CHC-Based Verification of Programs Through Graph Decompositions

We present a novel methodology for automated program analysis that leverages graph encodings of computations. The crux of our approach lies in restructuring the program behavior graphs through tree decompositions of bounded width. To achieve this, we introduce a notion of labeled multigraph, called nested-word shape, that is used as a summary for portions of program behavior graphs. Such multigraphs are used within the construction of a symbolic data-tree automaton (sdta), a recently introduced notion of automaton designed to accept tree data structures. We use sdtas to capture the tree decompositions of the program behavior graphs of a given program.

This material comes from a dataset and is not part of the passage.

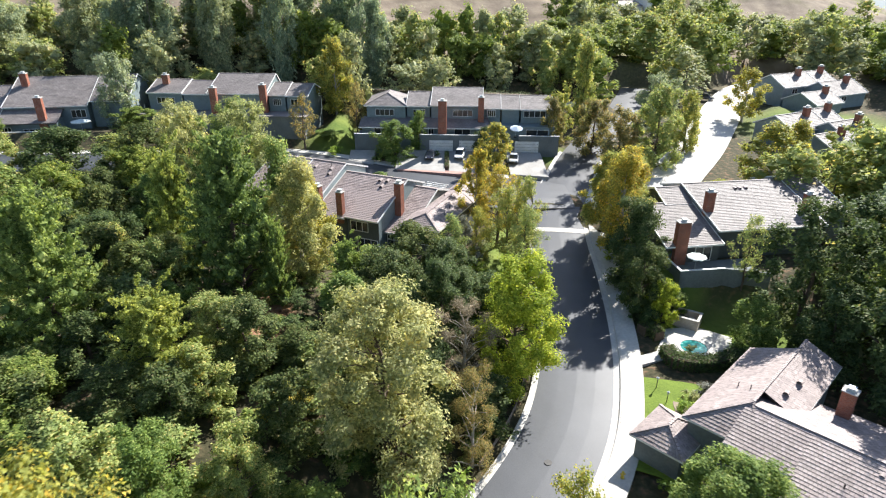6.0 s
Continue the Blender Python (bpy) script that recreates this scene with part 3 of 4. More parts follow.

Verification of the original program is then accomplished by checking the emptiness of the data-tree language accepted by these sdtas, which can be effectively reduced to the satisfiability of constrained Horn clauses (CHC). Our approach results in an under-approximate analysis parameterized by the width k of the tree decomposition used for the analysis, and thus provides a complete method for the classes of programs whose behavior graphs have bounded treewidth. We detail our methodology for recursive sequential programs, which enjoy the bounded treewidth property, and subsequently extend it to concurrent programs. Notably, our approach shows promise across an even broader spectrum of program classes, including distributed systems and concurrent programs operating under weak memory models.